Animal Farm (George Orwell):
Mr. Jones, of the Manor Farm, had locked the hen-houses for the night, but was too drunk to remember to shut the popholes.
Disgrace (J.M. Coetzee):
For a man of his age, fifty-two, divorced, he has, to his mind, solved the problem of sex rather well.
A Clockwork Orange (Anthony Burgees):
There was me, that is Alex, and my three droogs, that is Pete, Georgie, and Dim, and we sat in the Korova Milkbar trying to make up our rassoodocks what to do with the evening. The Korova milkbar sold milk-plus, milk plus vellocet or synthemesc or drencrom, which is what we were drinking.

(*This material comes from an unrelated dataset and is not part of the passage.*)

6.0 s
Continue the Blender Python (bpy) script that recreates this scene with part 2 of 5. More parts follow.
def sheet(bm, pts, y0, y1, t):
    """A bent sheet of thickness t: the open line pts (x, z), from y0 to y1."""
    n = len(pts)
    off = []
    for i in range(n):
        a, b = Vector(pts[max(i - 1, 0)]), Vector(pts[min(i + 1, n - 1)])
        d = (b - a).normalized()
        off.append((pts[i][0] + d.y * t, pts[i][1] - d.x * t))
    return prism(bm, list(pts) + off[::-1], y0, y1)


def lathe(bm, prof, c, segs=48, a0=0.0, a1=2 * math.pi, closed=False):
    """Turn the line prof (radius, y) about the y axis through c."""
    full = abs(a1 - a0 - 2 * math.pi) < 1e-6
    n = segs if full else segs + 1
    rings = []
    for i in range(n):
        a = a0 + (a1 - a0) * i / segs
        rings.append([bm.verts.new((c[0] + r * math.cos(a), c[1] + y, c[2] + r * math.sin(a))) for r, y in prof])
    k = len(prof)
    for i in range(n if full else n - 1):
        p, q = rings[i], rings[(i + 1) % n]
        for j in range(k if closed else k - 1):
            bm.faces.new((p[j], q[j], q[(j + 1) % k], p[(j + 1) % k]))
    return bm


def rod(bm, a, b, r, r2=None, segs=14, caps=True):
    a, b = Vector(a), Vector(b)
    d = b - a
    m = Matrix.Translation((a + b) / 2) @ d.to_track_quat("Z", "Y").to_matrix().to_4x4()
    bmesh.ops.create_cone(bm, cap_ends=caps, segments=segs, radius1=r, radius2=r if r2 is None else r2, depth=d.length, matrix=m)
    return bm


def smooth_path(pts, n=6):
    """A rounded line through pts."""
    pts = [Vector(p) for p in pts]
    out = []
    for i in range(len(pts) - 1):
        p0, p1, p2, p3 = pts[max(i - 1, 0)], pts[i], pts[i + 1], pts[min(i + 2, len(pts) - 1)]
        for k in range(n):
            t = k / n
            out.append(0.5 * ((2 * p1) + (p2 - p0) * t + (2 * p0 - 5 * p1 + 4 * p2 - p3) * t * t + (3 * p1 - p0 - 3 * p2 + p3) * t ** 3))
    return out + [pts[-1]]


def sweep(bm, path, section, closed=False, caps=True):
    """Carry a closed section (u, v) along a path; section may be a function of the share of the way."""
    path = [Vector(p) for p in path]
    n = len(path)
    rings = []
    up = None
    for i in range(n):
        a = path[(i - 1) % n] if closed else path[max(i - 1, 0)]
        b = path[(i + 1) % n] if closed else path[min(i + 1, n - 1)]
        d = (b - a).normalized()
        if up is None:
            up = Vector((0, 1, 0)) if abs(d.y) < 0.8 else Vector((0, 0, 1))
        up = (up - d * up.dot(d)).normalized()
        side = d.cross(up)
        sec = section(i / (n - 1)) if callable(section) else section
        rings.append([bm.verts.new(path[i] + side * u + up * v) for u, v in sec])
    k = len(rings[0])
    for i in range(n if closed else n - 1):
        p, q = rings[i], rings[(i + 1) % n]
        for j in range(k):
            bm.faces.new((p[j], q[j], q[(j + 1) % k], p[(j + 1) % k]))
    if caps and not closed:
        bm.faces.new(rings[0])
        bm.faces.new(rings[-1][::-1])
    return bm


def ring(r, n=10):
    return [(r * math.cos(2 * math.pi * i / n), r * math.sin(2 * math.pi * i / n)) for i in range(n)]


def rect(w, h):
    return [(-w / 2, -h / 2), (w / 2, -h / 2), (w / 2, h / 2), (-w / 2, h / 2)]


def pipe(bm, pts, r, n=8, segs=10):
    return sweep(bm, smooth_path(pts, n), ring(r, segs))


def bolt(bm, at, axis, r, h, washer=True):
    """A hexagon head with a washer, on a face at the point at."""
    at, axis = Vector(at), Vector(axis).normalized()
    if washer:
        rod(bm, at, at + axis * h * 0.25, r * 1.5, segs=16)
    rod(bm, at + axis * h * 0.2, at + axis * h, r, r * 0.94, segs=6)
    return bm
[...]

This would sharpen you up and make you ready for a bit of the old ultra-violence.
The Kite Runner (Khaled Hosseini):
'I became what I am today at the age of twelve, on a frigid overcast day in the winter of 1975.'
The boy in the striped pajamas (John Boyne):
"One afternoon, when Bruno came home from school, he was surprised to find Maria, the family's maid - who always kept her head bowed and never looked up from the carpet - standing in his bedroom, pulling all his belongings out of the wardrobe and packing them in four large wooden crates, even the things he's hidden at the back that belonged to him and were nobody else's business."
1984 (George Orwell):
It was a bright cold day in April, and the clocks were striking thirteen.

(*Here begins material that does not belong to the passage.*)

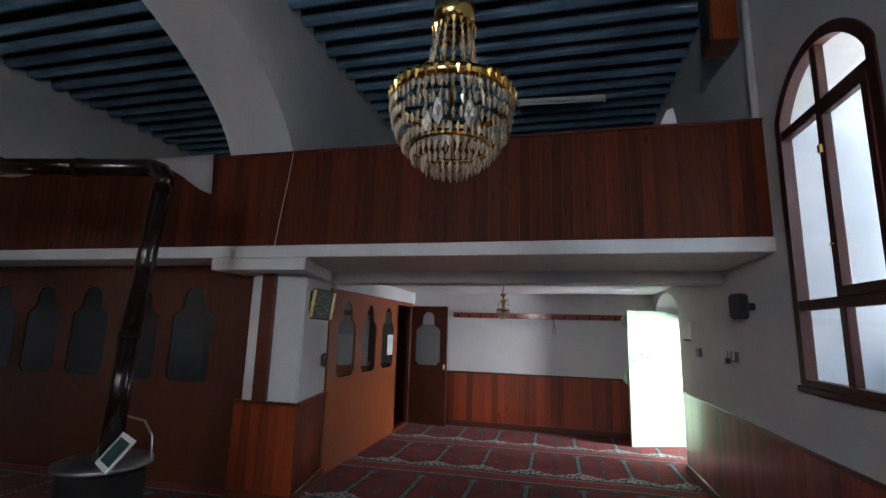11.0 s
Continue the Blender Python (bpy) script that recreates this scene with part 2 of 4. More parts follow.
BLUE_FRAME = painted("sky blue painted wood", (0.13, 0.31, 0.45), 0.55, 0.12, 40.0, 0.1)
# Teal paint made paler: skylight bounced in the reveals is put into the colour.
TEAL_FRAME = painted("teal painted wood lightened for bounce", (0.42, 0.62, 0.66), 0.55, 0.10, 40.0, 0.1)
BLUE_BEAM = painted("faded blue painted beam", (0.17, 0.31, 0.44), 0.75, 0.25, 14.0, 0.3)
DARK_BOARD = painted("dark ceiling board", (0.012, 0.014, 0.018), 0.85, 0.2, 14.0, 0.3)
MARBLE = marble("grey veined marble", (0.41, 0.44, 0.45), (0.12, 0.135, 0.145), True)
MARBLE_DARK = marble("smoky dark marble", (0.53, 0.56, 0.56), (0.13, 0.145, 0.15), True)
BLACK = plain("black inlay stone", (0.012, 0.012, 0.013), 0.35)
WHITE = plain("white enamel", (0.78, 0.78, 0.76), 0.4)
CREAM_PLASTIC = plain("cream moulded plastic", (0.62, 0.55, 0.38), 0.4)
LILY = painted("mint green gloss paint", (0.38, 0.55, 0.36), 0.45, 0.10, 25.0, 0.1)
TEAL_RAIL = painted("pale teal gloss paint", (0.42, 0.58, 0.56), 0.4, 0.08)
GREEN_DARK = painted("dark green gloss paint", (0.02, 0.075, 0.055), 0.5, 0.2)
STEEL = plain("scuffed steel", (0.45, 0.45, 0.44), 0.35, 1.0)
BRASS = plain("polished brass", (0.75, 0.52, 0.18), 0.22, 1.0)
IRON = plain("black stove iron", (0.006, 0.005, 0.005), 0.65, 0.0)
IRON.node_tree.nodes["Principled BSDF"].inputs["Specular IOR Level"].default_value = 0.2
PIPE = plain("brown enamelled stove pipe", (0.02, 0.011, 0.009), 0.18, 0.2)
BLUE_PLASTIC = plain("blue metallic plastic", (0.012, 0.03, 0.11), 0.3)
CLOCK_FACE = plain("pale clock dial", (0.55, 0.60, 0.66), 0.5)
DARK_PLASTIC = plain("dark grey plastic", (0.03, 0.032, 0.035), 0.45)
EDGE_SHADE = plain("grey edge shadow", (0.13, 0.13, 0.14), 0.5)
GREY_CLOTH = painted("grey plastic sheet", (0.27, 0.28, 0.29), 0.6, 0.1)
YELLOW = painted("mustard wool rug", (0.52, 0.23, 0.03), 0.95, 0.12, 200.0, 0.5)
CARDBOARD = painted("tan cardboard", (0.42, 0.22, 0.10), 0.8, 0.1)
PAPER = plain("white paper", (0.72, 0.73, 0.75), 0.7)
PAPER_BLUE = plain("blue paper cover", (0.04, 0.22, 0.45), 0.5)
PAPER_RED = plain("dark red book cover", (0.18, 0.03, 0.03), 0.6)
TAPESTRY = painted("brown patterned wall rug", (0.13, 0.075, 0.05), 0.95, 0.4, 22.0, 0.5, 0.0, 7.0)
SILVER = plain("silver frame", (0.26, 0.25, 0.22), 0.45, 0.8)
DIAMOND = plain("silvery grey inlay", (0.55, 0.55, 0.54), 0.45)
GILT = plain("pale gilt plastic", (0.72, 0.58, 0.26), 0.4, 0.3)
TAN_BOARD = painted("tan fibreboard", (0.60, 0.48, 0.30), 0.7, 0.06)
SCRIPT = plain("worn dark lettering", (0.12, 0.13, 0.13), 0.6)
RUST = plain("dull worn iron", (0.16, 0.15, 0.13), 0.5, 0.5)
CABLE = plain("pale cable", (0.45, 0.40, 0.36), 0.5)
FROST = plain("frosted pane", (0.36, 0.39, 0.40), 0.3)
SOCKET = plain("yellowed plastic", (0.55, 0.55, 0.54), 0.4)
GLASS = glassy("window glass", (0.97, 0.99, 0.98), 0.02, 0.02, 0.3)
DIAL_GLASS = glassy("clock cover glass", (0.9, 0.9, 0.9), 0.03, 0.22, 0.7)
DARK_GLASS = glassy("dark partition glass", (0.62, 0.64, 0.65), 0.015, 0.07, 0.9)
CRYSTAL_M, nt_c, p_c = material("cut crystal")
p_c.inputs["Base Color"].default_value = (0.86, 0.76, 0.58, 1)
p_c.inputs["Transmission Weight"].default_value = 0.65
p_c.inputs["Roughness"].default_value = 0.05
p_c.inputs["IOR"].default_value = 1.5
CARPET = carpet_material()

# ---- mesh helpers ----
def finish(bm, bevel=0.0):
    if bevel:
        bmesh.ops.bevel(bm, geom=bm.edges[:], offset=bevel, segments=1, affect="EDGES")
    bmesh.ops.recalc_face_normals(bm, faces=bm.faces[:])
    return bm


def as_mesh(name, bm, mat, smooth=False):
    me = bpy.data.meshes.new(name)
    bm.to_mesh(me)
    bm.free()
    me.materials.append(mat)
    if smooth:
        for f in me.polygons:
            f.use_smooth = True
    return me


def thing(name, x, y, z, label, category, group="", kind="", rz=0.0):
    ob = new(name)
    ob.empty_display_size = 0.1
    ob.matrix_basis = pose(x, y, z, 0, 0, rz)
    return tagged(ob, label, category, group, kind)


def part(name, bm, mat, parent, label="", smooth=False):
    ob = new(name, as_mesh(name, bm, mat, smooth))
    ob.parent = parent
    if label:
        tagged(ob, label)
    return ob


def solid(name, bm, mat, label, category="", kind="", group="", smooth=False):
    return tagged(new(name, as_mesh(name, bm, mat, smooth)), label, category, group, kind)


def box(x0, y0, z0, x1, y1, z1, bevel=0.0, bm=None):
    own = bm is None
    b = bmesh.new()
    bmesh.ops.create_cube(b, size=1.0)
    bmesh.ops.transform(b, matrix=Matrix.Translation(((x0 + x1) / 2, (y0 + y1) / 2, (z0 + z1) / 2)) @ Matrix.Diagonal((abs(x1 - x0), abs(y1 - y0), abs(z1 - z0), 1)), verts=b.verts)
    if bevel:
        finish(b, bevel)
    if own:
        return b
    return join(bm, b)


def join(bm, b, m=None):
    """Adds bmesh b, moved by m, to bm and frees it."""
    if m is not None:
        bmesh.ops.transform(b, matrix=m, verts=b.verts)
    me = bpy.data.meshes.new("tmp")
    b.to_mesh(me)
    b.free()
    bm.from_mesh(me)
    bpy.data.meshes.remove(me)
    return bm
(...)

The Old Man and the Sea (Ernest Hemingway):
He was an old man who fished alone in a skiff in the Gulf Stream and he had gone eighty-four days now without taking a fish.

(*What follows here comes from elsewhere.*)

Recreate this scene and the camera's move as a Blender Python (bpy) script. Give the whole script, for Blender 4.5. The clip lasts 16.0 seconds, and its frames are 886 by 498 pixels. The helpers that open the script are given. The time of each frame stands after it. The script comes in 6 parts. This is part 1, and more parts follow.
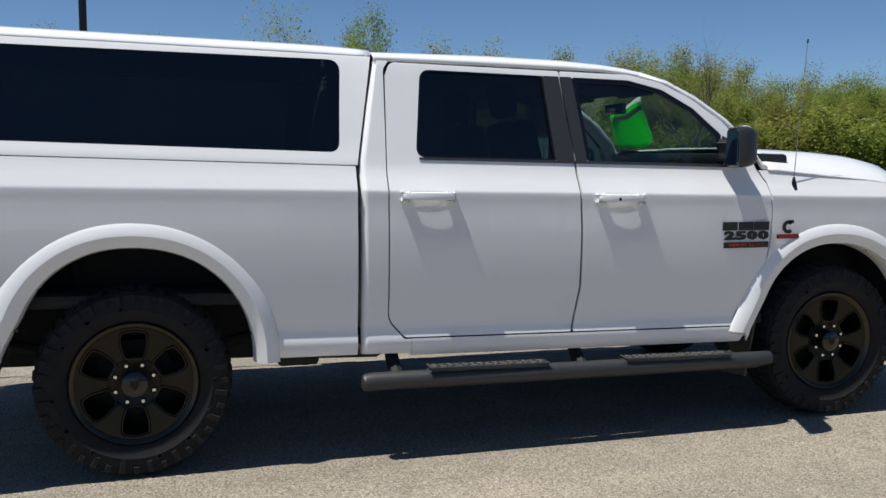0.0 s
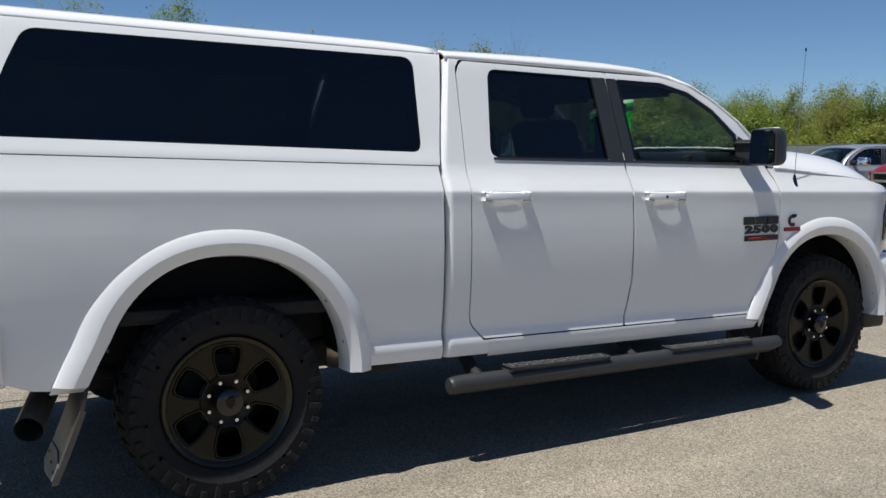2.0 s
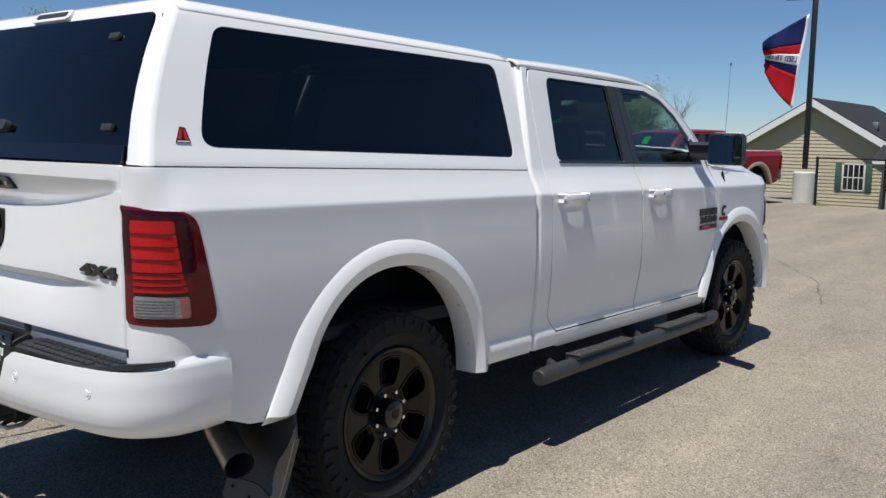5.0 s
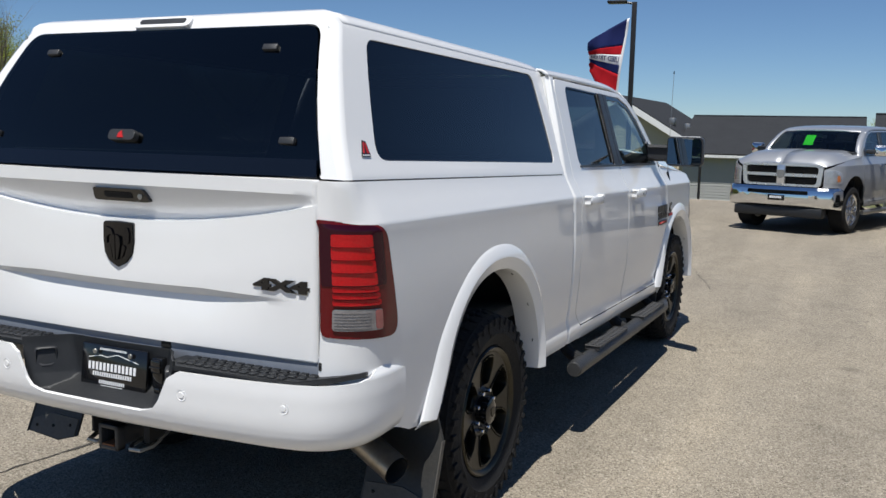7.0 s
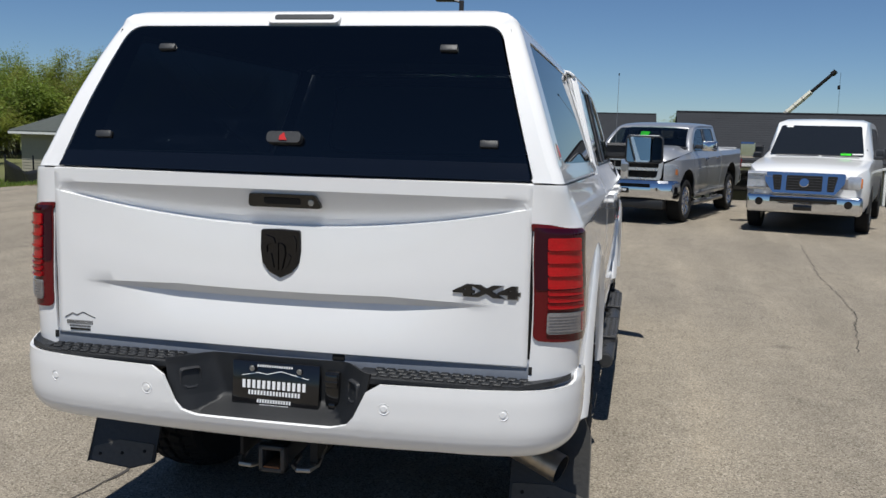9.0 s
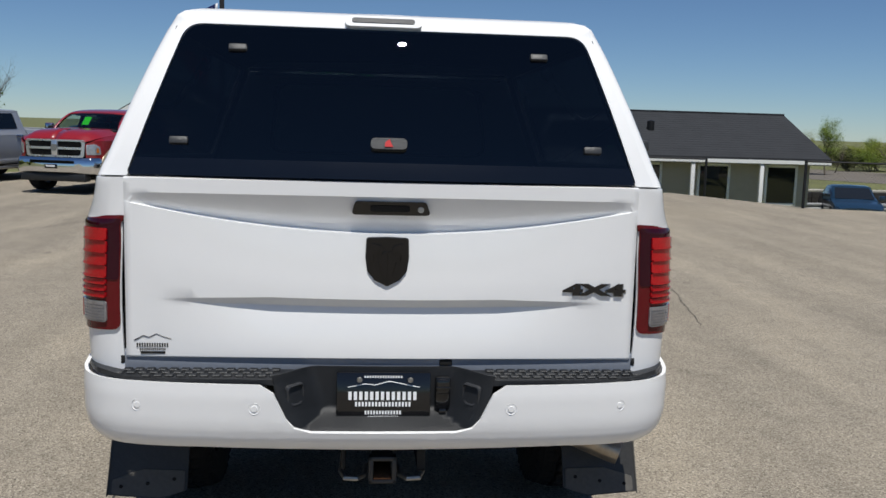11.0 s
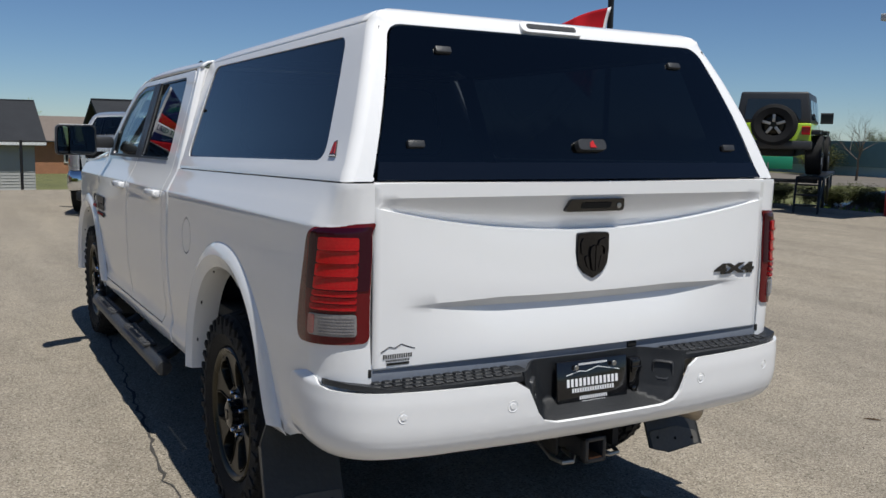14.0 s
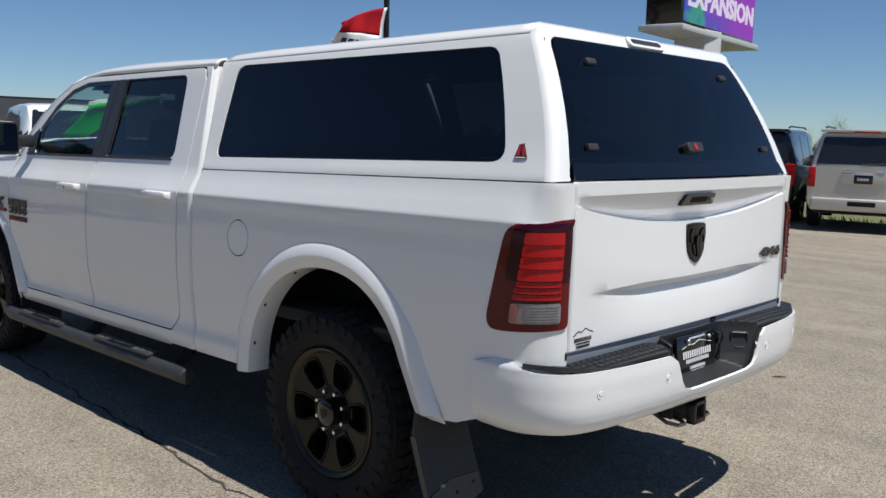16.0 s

The Great Gatsby (F. Scott Fitzgerald):
In my younger and more vulnerable years my father gave me some advice that I've been turning over in my mind ever since.
Trainspotting (Irvine Welsh):
"Choose life. Choose a job. Choose a career. Choose a family. Choose a fucking big television, choose washing machines, cars, compact disc players and electrical tin openers. Choose good health, low cholesterol, and dental insurance. Choose fixed interest mortgage repayments. Choose a starter home. Choose your friends. Choose leisurewear and matching luggage. Choose a three-piece suit on hire purchase in a range of fucking fabrics. Choose DIY and wondering who the fuck you are on Sunday night. Choose sitting on that couch watching mind-numbing, spirit-crushing game shows, stuffing fucking junk food into your mouth. Choose rotting away at the end of it all, pissing your last in a miserable home, nothing more than an embarrassment to the selfish, fucked up brats you spawned to replace yourselves. Choose your future. Choose life . . . But why would I want to do a thing like that? I chose not to choose life. I chose somethin' else. And the reasons? There are no reasons. Who needs reasons when you've got heroin?"
Frankeinstein (Mary Shelley):
You will rejoice to hear that no disaster has accompanied the commencement of an enterprise which you have regarded with such evil forebodings.